The present invention concerns a method of severing useful lengths interconnected through small fillets in a sheet of paper, paperboard, pasteboard or the like, as well as apparatus for carrying out such a method.
The severing of useful lengths still interconnected after the actual punching operation by the aforesaid small fillets has heretofore been effected somewhat in the manner that a matrix with knifelike ridges was arranged at the underside of a sheet containing the useful lengths, the knifelike ridges extending along the separating lines or punched sides of the useful lengths. The sheet was pressed in a downwards direction from above this matrix so that the knifelike ridges gripped along the separating lines between the useful lengths and thus could destroy the small fillets.

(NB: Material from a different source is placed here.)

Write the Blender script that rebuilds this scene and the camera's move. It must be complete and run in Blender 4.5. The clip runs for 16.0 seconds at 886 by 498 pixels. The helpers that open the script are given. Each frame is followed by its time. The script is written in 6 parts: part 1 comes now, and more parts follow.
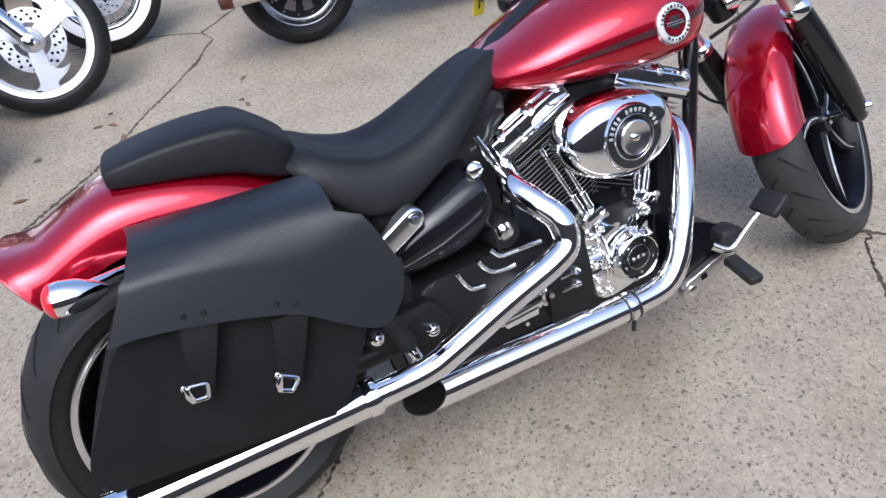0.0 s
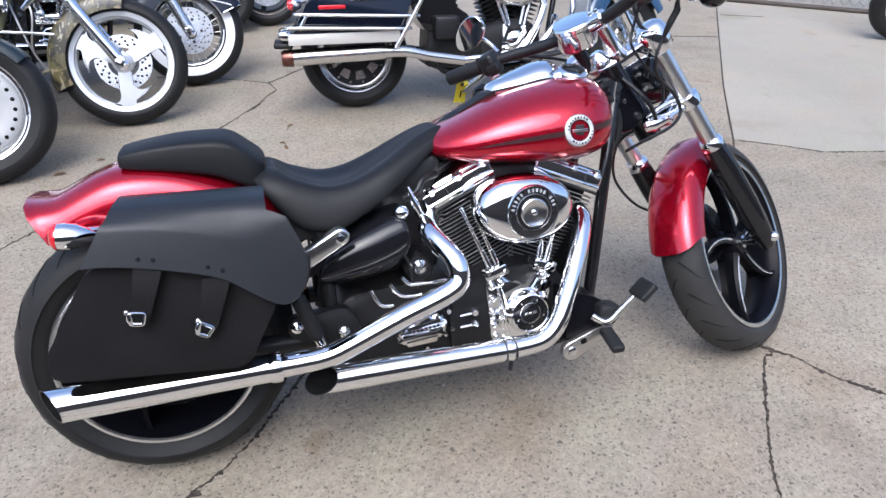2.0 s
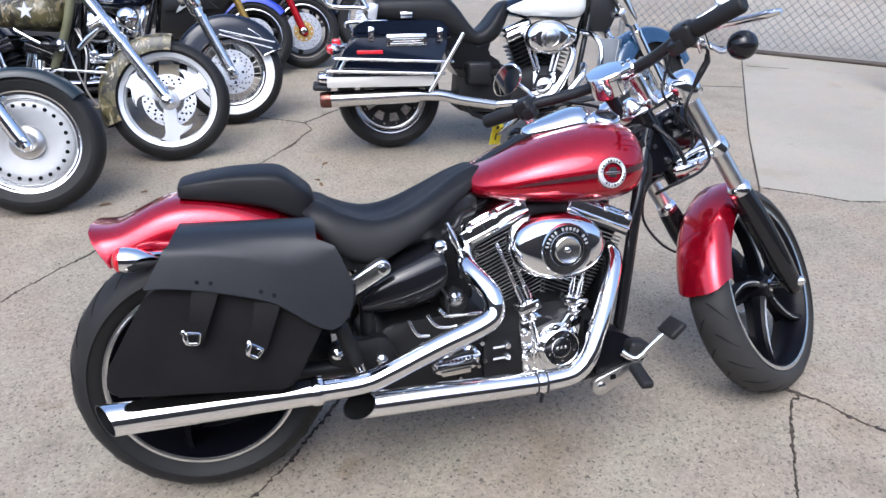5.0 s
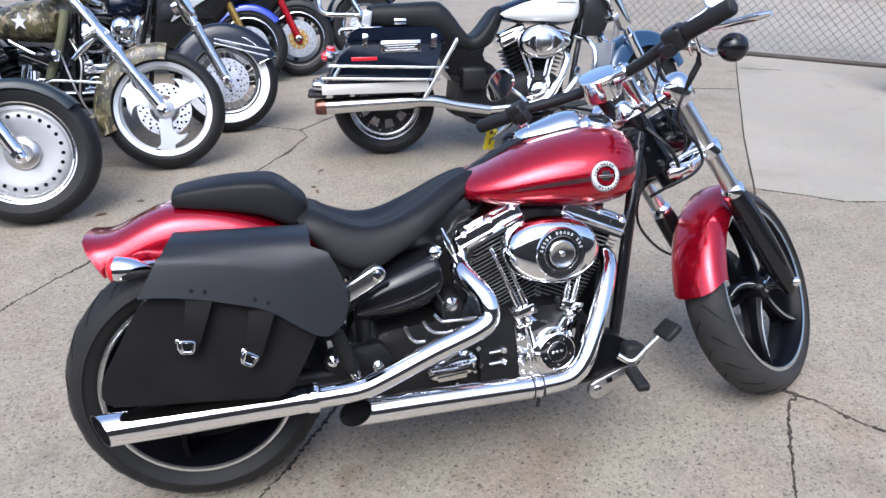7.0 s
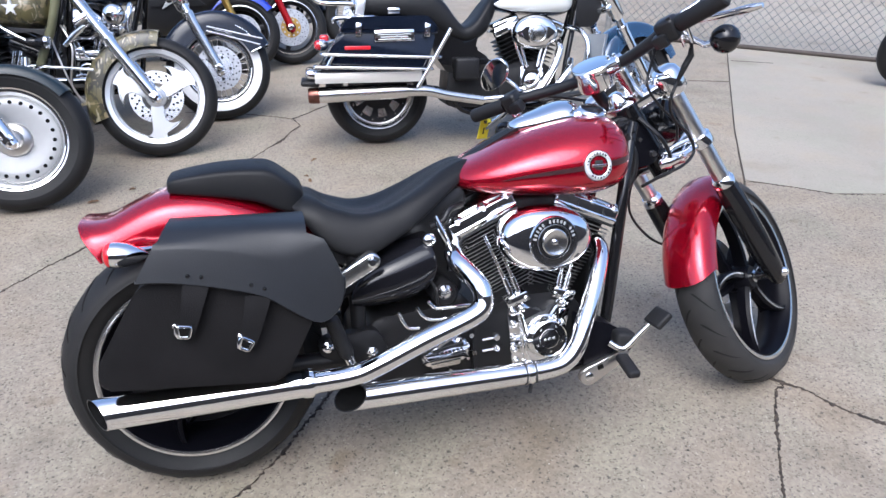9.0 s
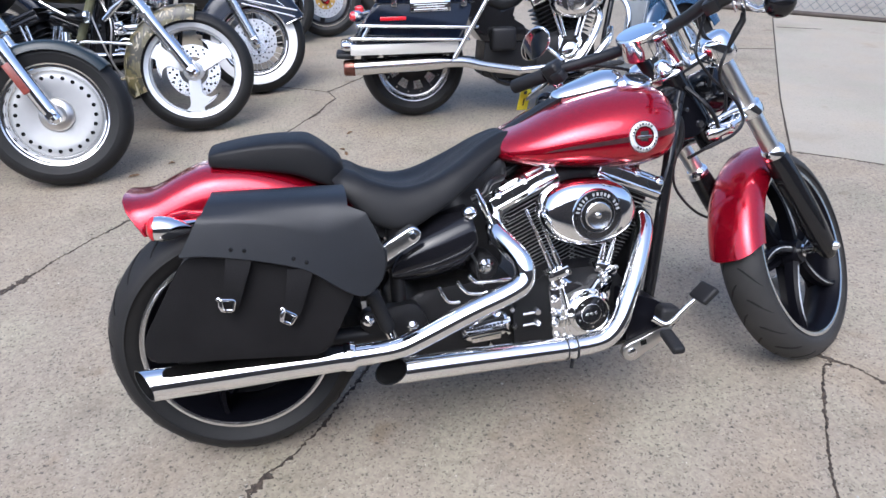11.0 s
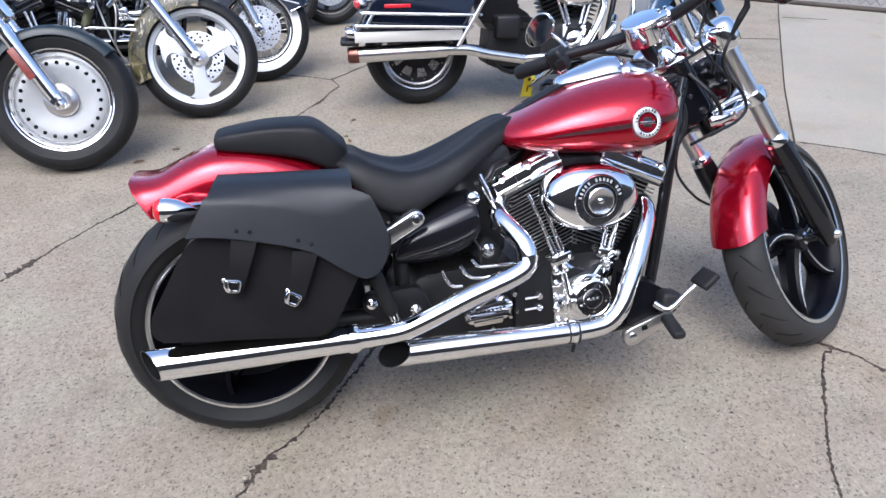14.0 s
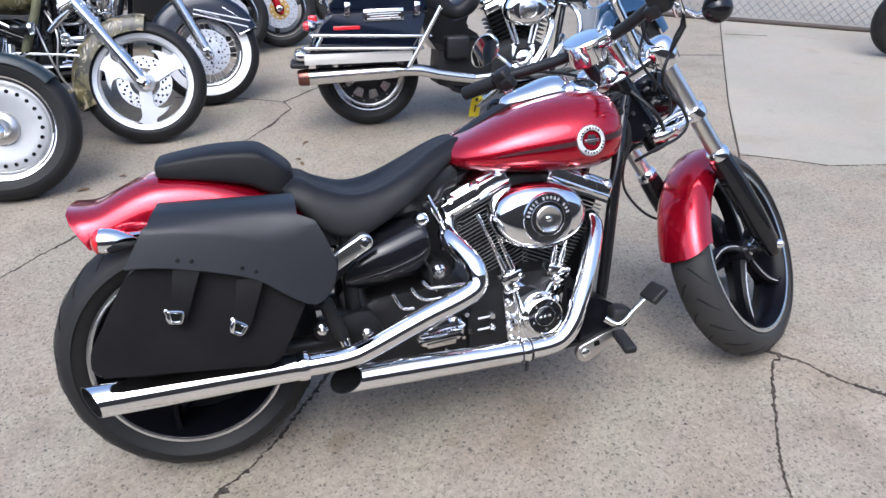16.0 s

Special pressure fingers acting downwards from the upper side of the sheet were provided for pressing down the sheet on to the separating matrix. That made it necessary to make a special separating matrix for each pattern of cutting, which is to be considered as disadvantageous also insofar as the costs for such a matrix are not inconsiderable and may lie in the order of magnitude of $2000.
There is known from West German Patent No. 2,310,021, as laid open to inspection, apparatus for separating useful lengths which are interconnected through small fillets, in which apparatus the adjacent useful lengths are held between upper and lower conveying devices and then simply drawn apart by these so that the fillets are broken. The conveyor units are displaceable transverse to the direction of movement of the products to be taken off, so that in this case, adaptation to the form of the products at any time is possible. The separating device, according to West German Patent No. 2,310,021 as open to inspection, makes it possible therefore to offer what is basically a universal application which, however, requires in practice, a considerable amount of additional space and, moreover, a large technical expenditure so that high production costs which may amount to $60,000 arise, whereby an economical utilization is frequently prohibited as a matter of course. Added to this is the comparatively complicated construction of the known separating device which naturally makes necessary considerable continuous maintenance work.